There’s no similar Supreme Court case ruling one way or another about searching travelers entering the country. A few federal courts have allowed unrestricted manual searches while requiring at least some “reasonable suspicion” before doing more intensive forensic exams of a phone’s memory, but many haven’t addressed the question at all, says Wessler.

“Most federal courts have yet to weigh in on this, so in most parts of the country there’s no binding legal authority on the question,” he says.

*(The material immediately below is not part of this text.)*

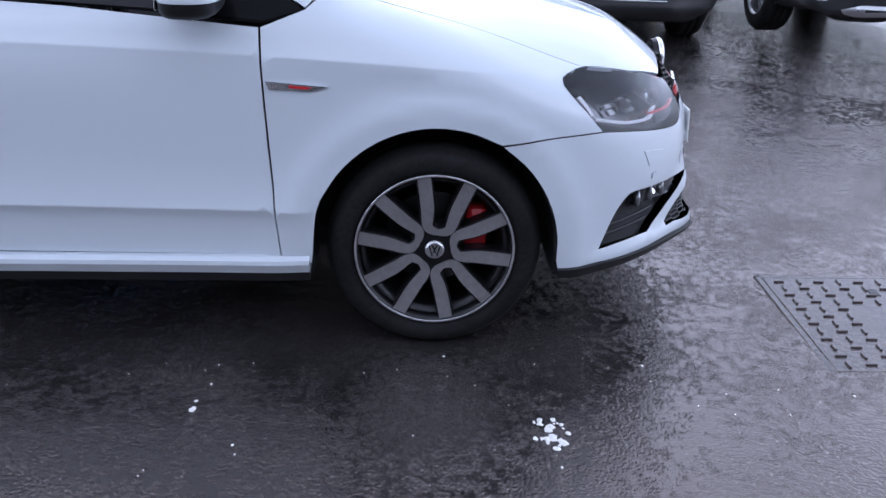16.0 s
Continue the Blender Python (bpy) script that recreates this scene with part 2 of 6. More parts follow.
class Body:
    """Front axle at the origin, nose towards -y, ground at z = 0, halves alike in x."""

    def __init__(self, base, hub, belt, rise, arch, flare, floor, plan, tuck, hood, crown, round_top, round_front, front, bow, back, back_bow, glass_side, roof, roof_crown, ws_y, ws_z, ws_m, ws_bow, ws_n, rear, rear_bow):
        self.base = base
        self.hub = hub
        self.belt = belt
        self.rise = rise
        self.arch = arch
        self.flare = flare
        self.floor = floor
        self.plan = plan
        self.tuck = tuck
        self.hood = hood
        self.crown = crown
        self.round_top = round_top
        self.round_front = round_front
        self.front = front
        self.bow = bow
        self.back = back
        self.back_bow = back_bow
        self.glass_side = glass_side
        self.roof = roof
        self.roof_crown = roof_crown
        self.ws_y = ws_y
        self.ws_z = ws_z
        self.ws_m = ws_m
        self.ws_bow = ws_bow
        self.ws_n = ws_n
        self.rear = rear
        self.rear_bow = rear_bow

    def side(self, y, z):
        x = self.plan(y) - self.tuck(z - self.rise * np.clip((y - 0.42) / 1.63, 0, 1.2) * np.clip((0.8 - z) / 0.3, 0, 1))
        for yw in (0.0, self.base):
            r = np.hypot(y - yw, z - self.hub)
            x = x + self.flare * np.exp(-(np.maximum(r - self.arch - 0.055, 0) / 0.045) ** 2 - (np.minimum(r - self.arch, 0) / 0.05) ** 2) * (z > 0.2)
        # the shoulder crease under the windows and the crease low on the doors
        c = z - SHOULDER(y)
        x = x + 0.011 * SHOULDER_FADE(y) * np.exp(-np.where(c > 0, c / 0.060, -c / 0.034))
        c = z - LOW_CREASE(y)
        x = x + 0.012 * LOW_FADE(y) * np.exp(-np.where(c > 0, c / 0.034, -c / 0.030))
        return x

    def nose(self, x, z):
        """How far the front lies back at a distance from the middle: rounded above, straight with turned corners below."""
        w = np.clip((0.47 - z) / 0.10, 0, 1)
        d = x - 0.405
        corner = 0.92 * (np.sqrt(d * d + 0.0009) + d) / 2
        return (1 - w) * self.bow * x ** 3 + w * corner

    def solid(self, p):
        x, y, z = np.abs(p[..., 0]), p[..., 1], p[..., 2]
        top = z - self.hood(y) + self.crown(y) * np.minimum(x / 0.7, 1.3) ** HOOD_POWER(y) * HOOD_EDGE(y)
        f = smax(x - self.side(y, z), top * 0.95, self.round_top)
        f = smax(f, (self.front(z) + self.nose(x, z) - y) * 0.9, self.round_front)
        f = smax(f, y - self.back(z) + self.back_bow * x ** 3, 0.12)
        f = smax(f, self.floor - z, 0.04)
        g = x - self.glass_side(z) - (self.plan(y) - self.plan(1.2)) * 0.8
        g = smax(g, (z - self.roof(y) + self.roof_crown * x * x), 0.13)
        g = smax(g, (self.ws_y + (z - self.ws_z) * self.ws_m + self.ws_bow * x * x - y) * self.ws_n, 0.05)
        g = smax(g, (y - self.rear(z) + self.rear_bow * x * x) * 0.9, 0.10)
        g = np.maximum(g, self.belt - z)
        return -smax(-f, -g, 0.03)

    def lay(self, p, d, reach=0.6):
        """Points p moved along the direction d until they lie on the solid, coming from outside (against d)."""
        p, d = np.asarray(p, float), np.asarray(d, float)
        d = d / np.linalg.norm(d)
        s = np.linspace(-reach, reach, 33)
        f = self.solid(p[None] + d * s[:, None, None])
        inside = f < 0
        i = np.where(inside.any(0), inside.argmax(0), 16)
        i = np.clip(i, 1, 32)
        a, b = s[i - 1], s[i]
        for _ in range(11):
            m = (a + b) / 2
            v = self.solid(p + d * m[..., None]) < 0
            a, b = np.where(v, a, m), np.where(v, m, b)
        out = p + d * ((a + b) / 2)[..., None]
        miss = ~inside.any(0)
        out[miss] = p[miss]
        return out

    def normal(self, p):
        e = 1e-3
        n = np.stack([self.solid(p + np.eye(3)[i] * e) - self.solid(p - np.eye(3)[i] * e) for i in range(3)], -1)
        return n / np.maximum(np.linalg.norm(n, axis=-1, keepdims=True), 1e-9)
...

In practice, this means people traveling into the country should assume they have limited legal recourse to stop device searches, says Cope. How people handle that will depend on a number of factors. Some travelers without much personal information on their phones may be unconcerned, while others might encrypt their devices and refuse to disclose their passwords. That, though, can be more of a risk for noncitizens, who can be denied entry with a fair degree of latitude, Cope cautions.

“It’s all about the person’s risk tolerances,” she says.

There’s no one-size-fits-all option: Using travel-only phones and laptops, or keeping files in the cloud may work well for some, but those solutions rely on either technical sophistication or disposable funds, and assume travelers don’t actually need to keep private data on their equipment while they travel.

Other travelers might prefer to encrypt and lock their phones or laptops, though it’s not entirely clear which encryption tools authorities can defeat—officials reportedly paid a security company for a tool to break into the San Bernardino shooting suspect’s iPhone, for instance, and it’s possible federal officials have paid for similar keys to other popular phones and computers.

Travelers should also consider that officials may request their pass codes. Refusing can lead to lengthy questioning sessions, seizure of the devices, and for non-citizens it can heighten the risk of being denied entry.

“Folks should not use their thumbprint to unlock their phones—that should be disabled” when traveling she warns, since it can be easier legally and practically to obtain a fingerprint than a password. “If a border agent really wanted to be a jerk, they could grab your hand and place your thumb on your phone.”